### Exercise prompt
Please transcribe the data below exactly. Leave the pictures out.

* * *

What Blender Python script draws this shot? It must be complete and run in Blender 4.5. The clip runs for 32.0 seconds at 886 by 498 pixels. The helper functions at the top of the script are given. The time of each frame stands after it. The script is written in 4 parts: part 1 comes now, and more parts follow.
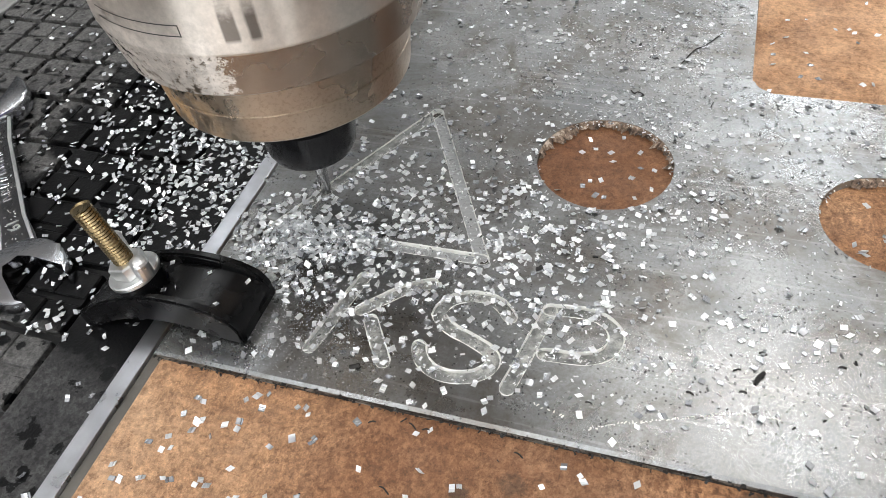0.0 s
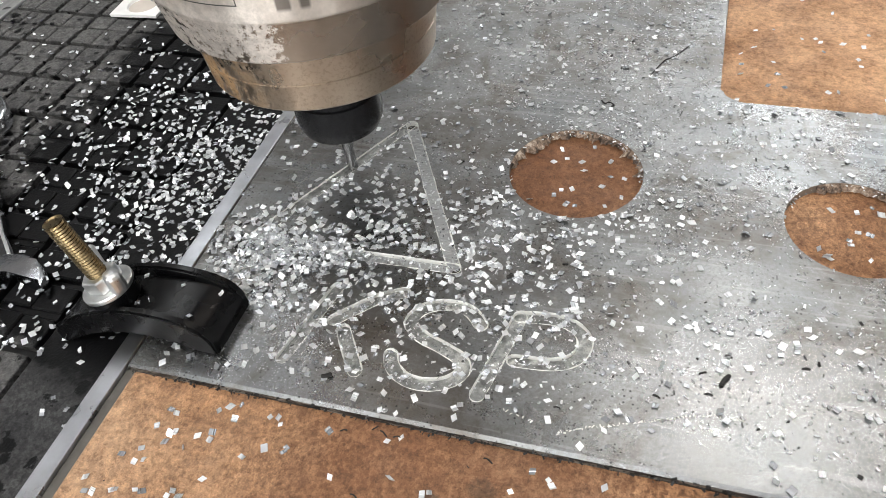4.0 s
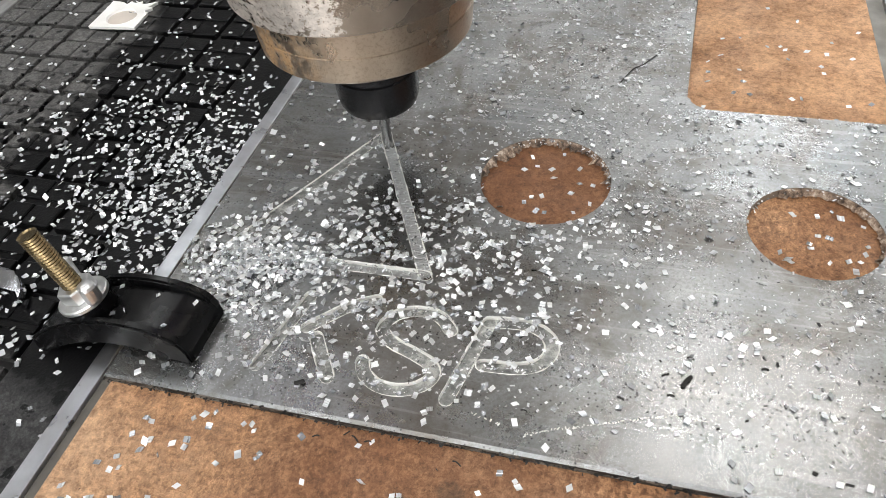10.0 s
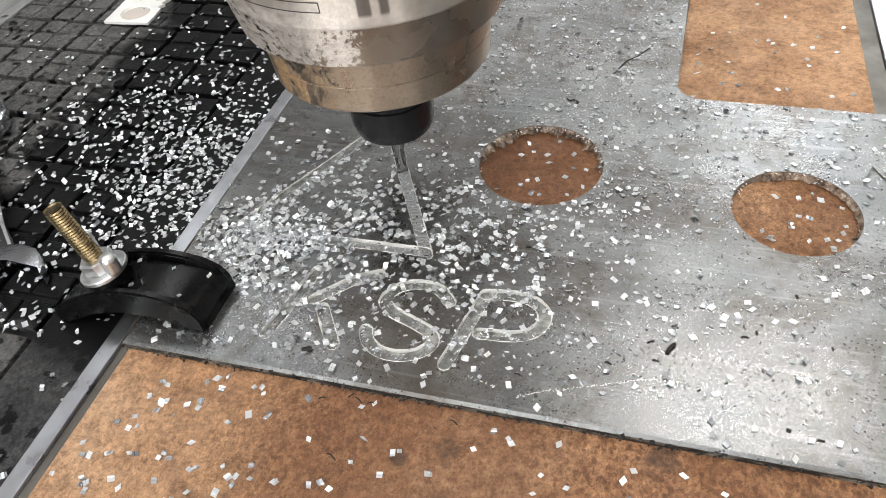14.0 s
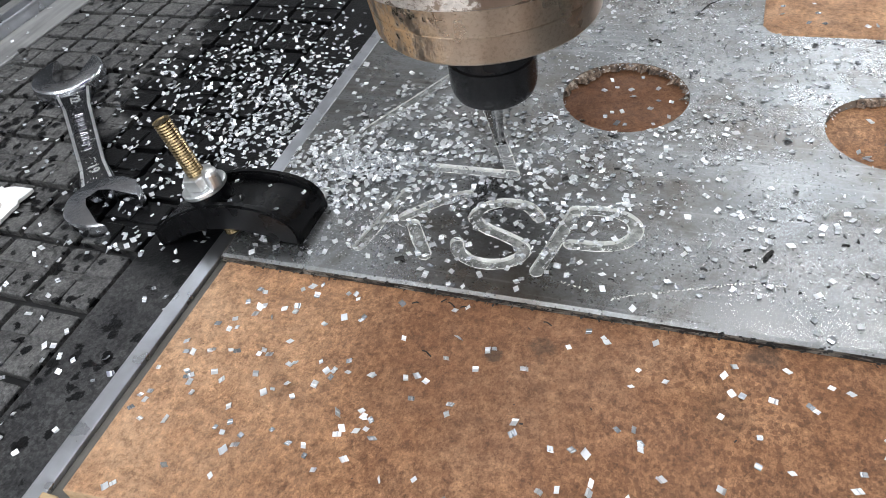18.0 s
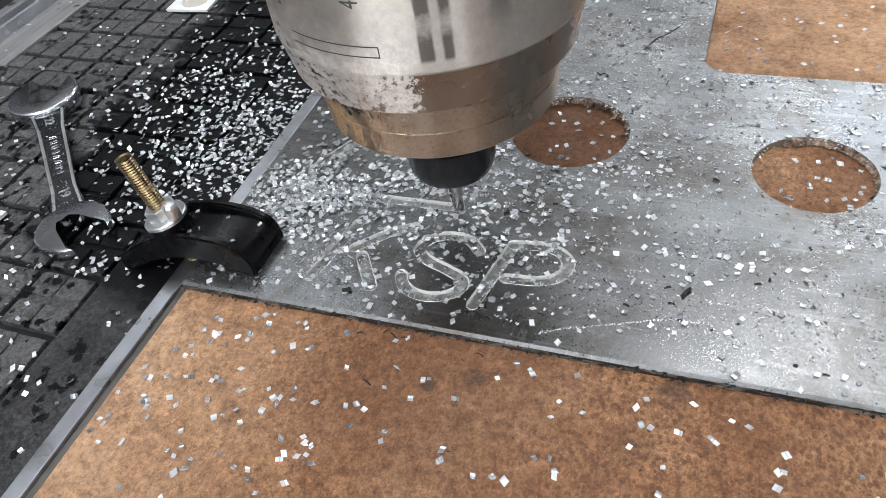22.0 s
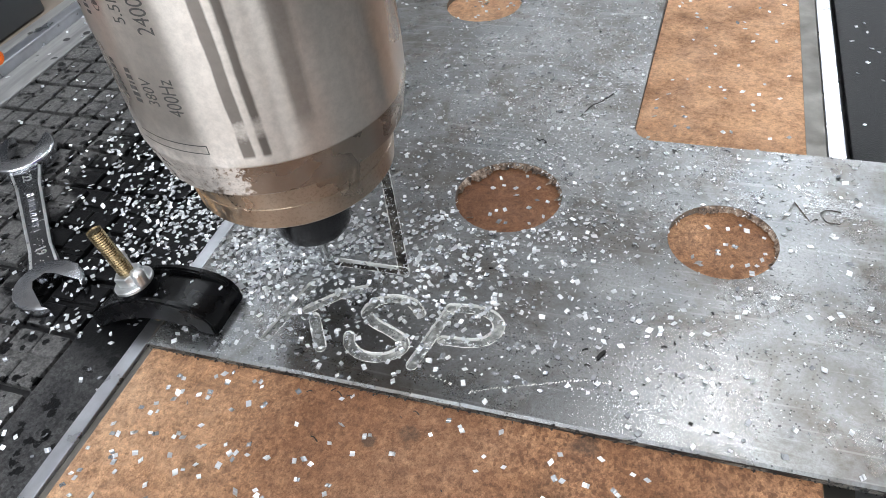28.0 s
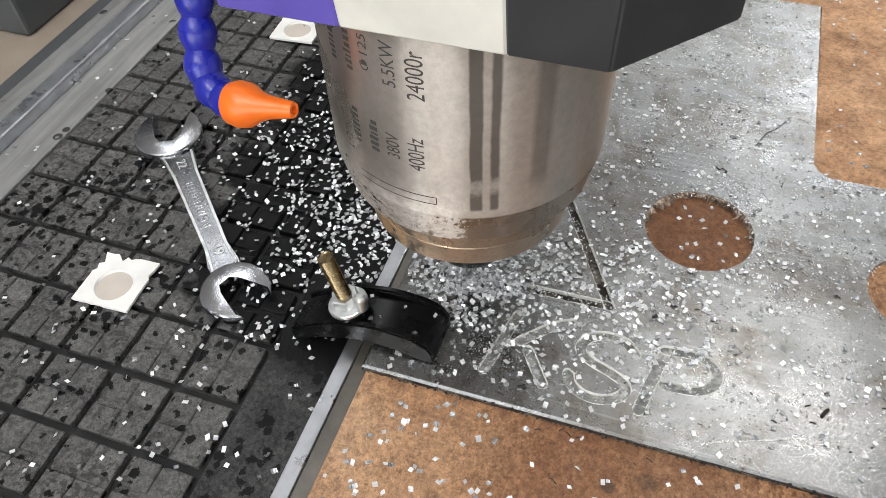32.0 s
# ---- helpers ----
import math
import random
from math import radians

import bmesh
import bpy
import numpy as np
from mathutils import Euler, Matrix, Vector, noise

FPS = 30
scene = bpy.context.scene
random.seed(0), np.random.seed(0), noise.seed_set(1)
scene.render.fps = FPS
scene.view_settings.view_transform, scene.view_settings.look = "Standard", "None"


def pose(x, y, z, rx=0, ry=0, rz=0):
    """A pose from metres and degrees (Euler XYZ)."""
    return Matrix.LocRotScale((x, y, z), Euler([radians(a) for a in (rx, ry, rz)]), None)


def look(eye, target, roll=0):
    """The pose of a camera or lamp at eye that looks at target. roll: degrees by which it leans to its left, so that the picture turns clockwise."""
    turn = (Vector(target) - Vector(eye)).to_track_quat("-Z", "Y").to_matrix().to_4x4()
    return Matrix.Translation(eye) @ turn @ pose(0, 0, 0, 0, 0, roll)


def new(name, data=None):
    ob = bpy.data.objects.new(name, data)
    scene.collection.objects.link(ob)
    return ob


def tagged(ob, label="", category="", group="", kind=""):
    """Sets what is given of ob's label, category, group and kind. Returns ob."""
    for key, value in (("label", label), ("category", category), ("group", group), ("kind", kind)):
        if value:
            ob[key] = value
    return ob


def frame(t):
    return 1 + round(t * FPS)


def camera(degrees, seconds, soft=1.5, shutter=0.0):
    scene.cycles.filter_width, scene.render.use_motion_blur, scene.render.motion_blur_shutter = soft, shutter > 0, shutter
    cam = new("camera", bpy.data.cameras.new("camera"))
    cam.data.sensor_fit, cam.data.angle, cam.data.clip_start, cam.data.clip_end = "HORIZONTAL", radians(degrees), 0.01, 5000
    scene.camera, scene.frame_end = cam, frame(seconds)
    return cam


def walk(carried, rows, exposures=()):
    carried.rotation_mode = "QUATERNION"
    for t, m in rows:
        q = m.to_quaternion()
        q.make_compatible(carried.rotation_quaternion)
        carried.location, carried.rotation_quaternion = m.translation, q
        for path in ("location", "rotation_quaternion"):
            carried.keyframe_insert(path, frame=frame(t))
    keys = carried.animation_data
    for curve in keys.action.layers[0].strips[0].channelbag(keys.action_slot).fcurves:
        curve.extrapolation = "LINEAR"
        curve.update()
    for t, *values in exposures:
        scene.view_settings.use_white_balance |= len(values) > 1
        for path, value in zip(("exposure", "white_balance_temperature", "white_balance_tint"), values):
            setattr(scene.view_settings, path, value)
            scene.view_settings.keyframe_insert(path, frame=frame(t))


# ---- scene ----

* * *

### Task response
What Blender Python script draws this shot? It must be complete and run in Blender 4.5. The clip runs for 32.0 seconds at 886 by 498 pixels. The helper functions at the top of the script are given. The time of each frame stands after it. The script is written in 4 parts: part 1 comes now, and more parts follow.
0.0 s
4.0 s
10.0 s
14.0 s
18.0 s
22.0 s
28.0 s
32.0 s
# ---- helpers ----
import math
import random
from math import radians

import bmesh
import bpy
import numpy as np
from mathutils import Euler, Matrix, Vector, noise

FPS = 30
scene = bpy.context.scene
random.seed(0), np.random.seed(0), noise.seed_set(1)
scene.render.fps = FPS
scene.view_settings.view_transform, scene.view_settings.look = "Standard", "None"


def pose(x, y, z, rx=0, ry=0, rz=0):
    """A pose from metres and degrees (Euler XYZ)."""
    return Matrix.LocRotScale((x, y, z), Euler([radians(a) for a in (rx, ry, rz)]), None)


def look(eye, target, roll=0):
    """The pose of a camera or lamp at eye that looks at target. roll: degrees by which it leans to its left, so that the picture turns clockwise."""
    turn = (Vector(target) - Vector(eye)).to_track_quat("-Z", "Y").to_matrix().to_4x4()
    return Matrix.Translation(eye) @ turn @ pose(0, 0, 0, 0, 0, roll)


def new(name, data=None):
    ob = bpy.data.objects.new(name, data)
    scene.collection.objects.link(ob)
    return ob


def tagged(ob, label="", category="", group="", kind=""):
    """Sets what is given of ob's label, category, group and kind. Returns ob."""
    for key, value in (("label", label), ("category", category), ("group", group), ("kind", kind)):
        if value:
            ob[key] = value
    return ob


def frame(t):
    return 1 + round(t * FPS)


def camera(degrees, seconds, soft=1.5, shutter=0.0):
    scene.cycles.filter_width, scene.render.use_motion_blur, scene.render.motion_blur_shutter = soft, shutter > 0, shutter
    cam = new("camera", bpy.data.cameras.new("camera"))
    cam.data.sensor_fit, cam.data.angle, cam.data.clip_start, cam.data.clip_end = "HORIZONTAL", radians(degrees), 0.01, 5000
    scene.camera, scene.frame_end = cam, frame(seconds)
    return cam


def walk(carried, rows, exposures=()):
    carried.rotation_mode = "QUATERNION"
    for t, m in rows:
        q = m.to_quaternion()
        q.make_compatible(carried.rotation_quaternion)
        carried.location, carried.rotation_quaternion = m.translation, q
        for path in ("location", "rotation_quaternion"):
            carried.keyframe_insert(path, frame=frame(t))
    keys = carried.animation_data
    for curve in keys.action.layers[0].strips[0].channelbag(keys.action_slot).fcurves:
        curve.extrapolation = "LINEAR"
        curve.update()
    for t, *values in exposures:
        scene.view_settings.use_white_balance |= len(values) > 1
        for path, value in zip(("exposure", "white_balance_temperature", "white_balance_tint"), values):
            setattr(scene.view_settings, path, value)
            scene.view_settings.keyframe_insert(path, frame=frame(t))


# ---- scene ----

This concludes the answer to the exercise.